The winners in Q3 2026 will be the teams that stop optimizing for cheap clicks and start optimizing for company influence.

Frequently Asked Questions

What is LinkedIn's ROAS according to Dreamdata's 2026 report?

LinkedIn delivered 121% ROAS in 2025 (up from 113% in 2024), the only major B2B ad platform with positive return. Top-quartile performers reached 279%. In comparison, Google Search delivered 67% ROAS and Meta delivered 51%.

Why are CPC and CPL misleading metrics for LinkedIn B2B campaigns?

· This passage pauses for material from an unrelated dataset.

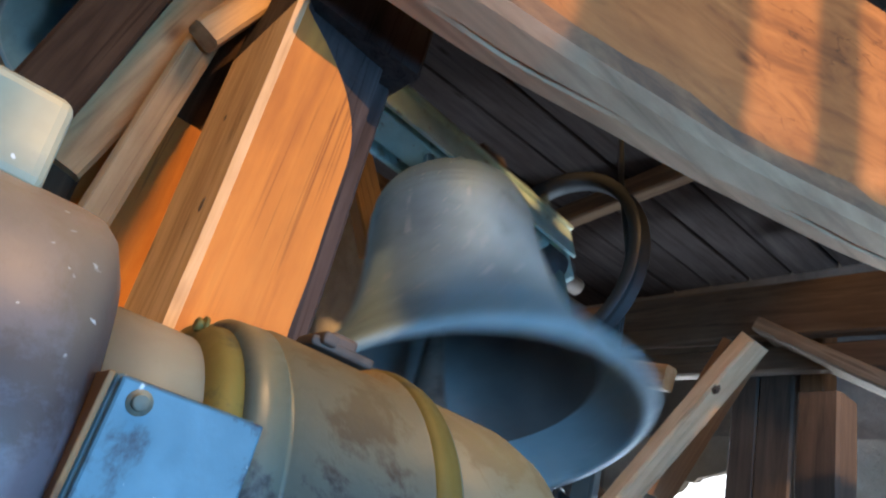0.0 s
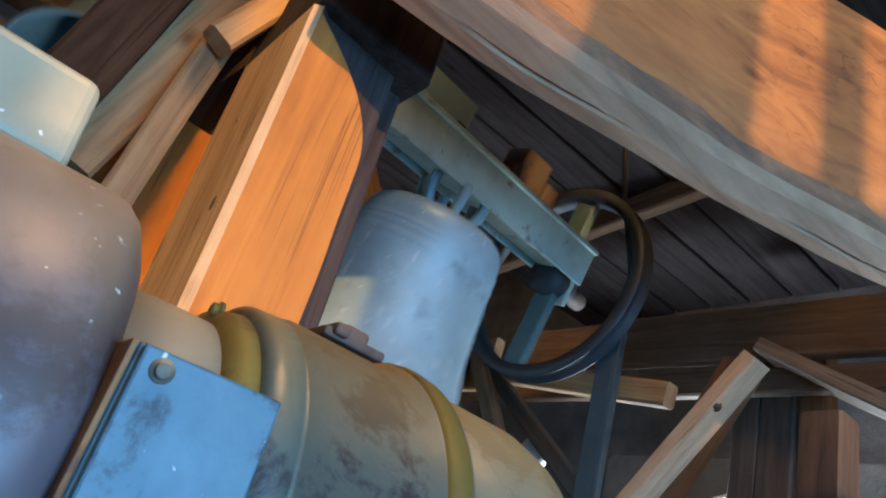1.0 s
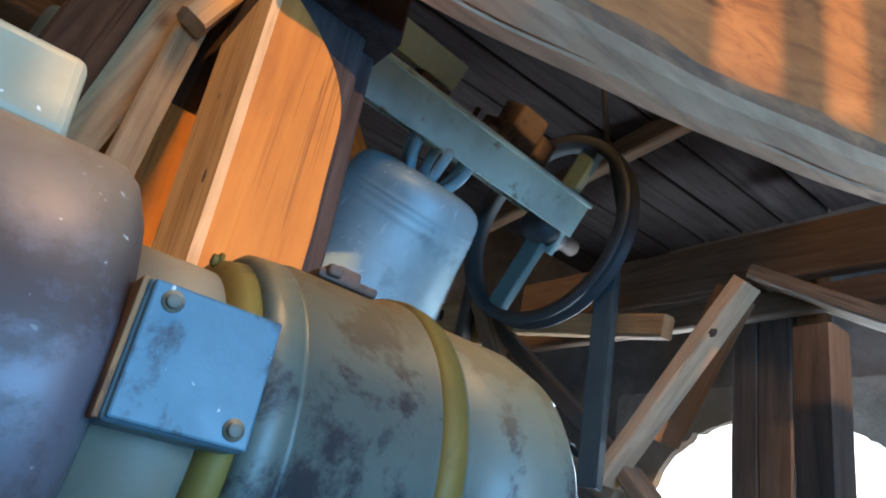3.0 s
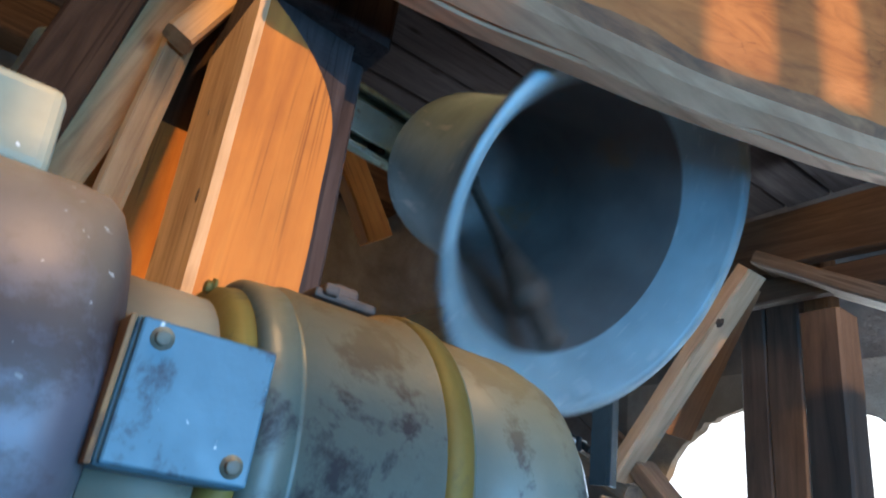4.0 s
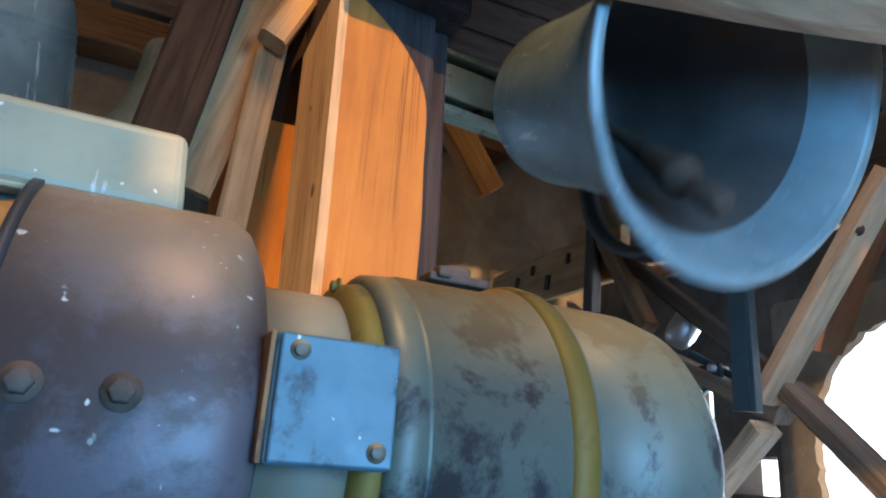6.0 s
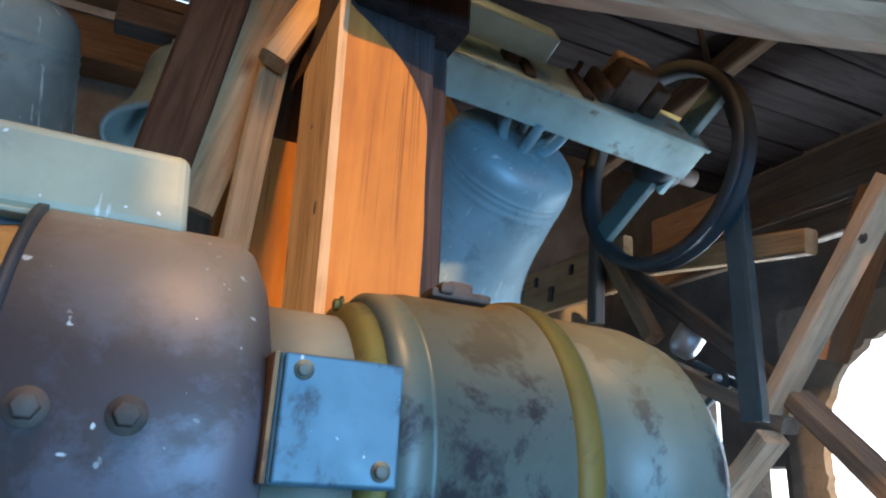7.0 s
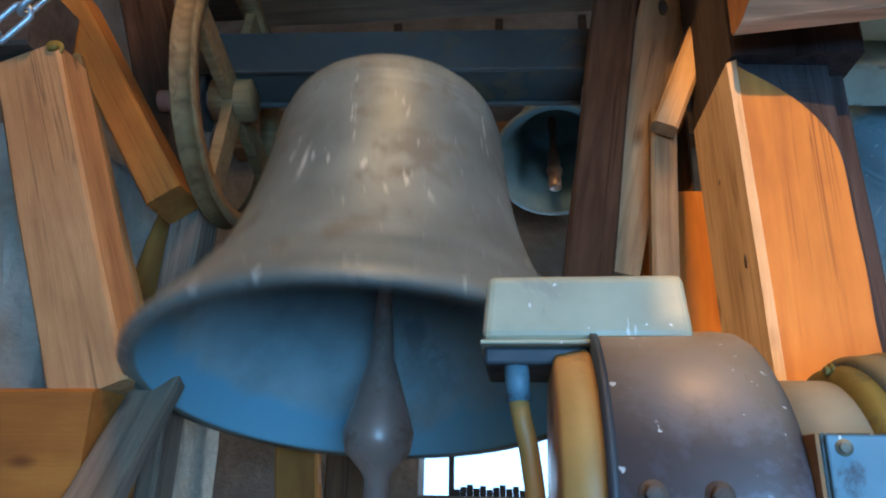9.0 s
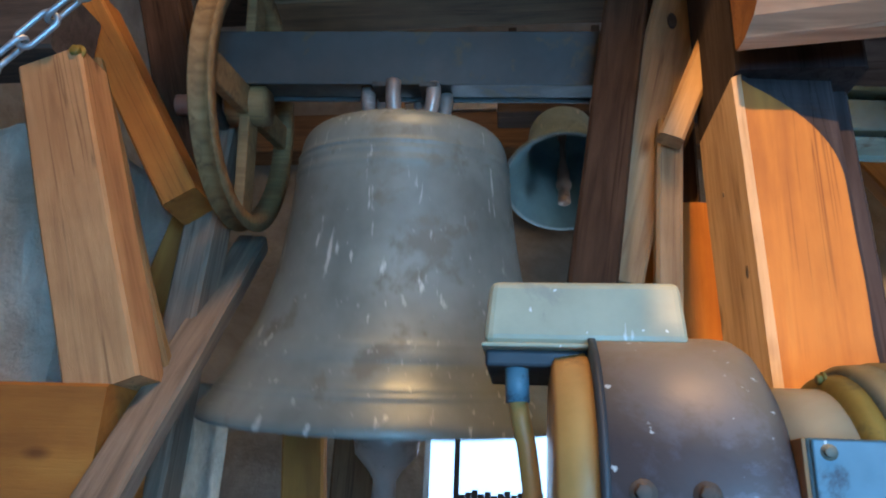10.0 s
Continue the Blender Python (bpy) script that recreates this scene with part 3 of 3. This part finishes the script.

Because B2B buying decisions are made by committees of 10+ stakeholders across 88 touchpoints over 272 days. Contact-level metrics (CPC, CPL) measure how cheaply you reach individuals. Company-level metrics (cost per company influenced) measure how efficiently you reach the entire buying committee. At the company level, LinkedIn costs €70.11 per company influenced versus Meta's €128.70 and Google's €110.37 — making LinkedIn the cheapest B2B channel, not the most expensive.

How has LinkedIn's funnel influence changed in 2026?

LinkedIn's influence now grows as deals approach close: 24.2% at MQL stage, 30.2% at SQL, and 28.3% at New Business stage — up dramatically from 15% the prior year. Unlike previous years, LinkedIn influence doesn't decline when sales gets involved. It strengthens.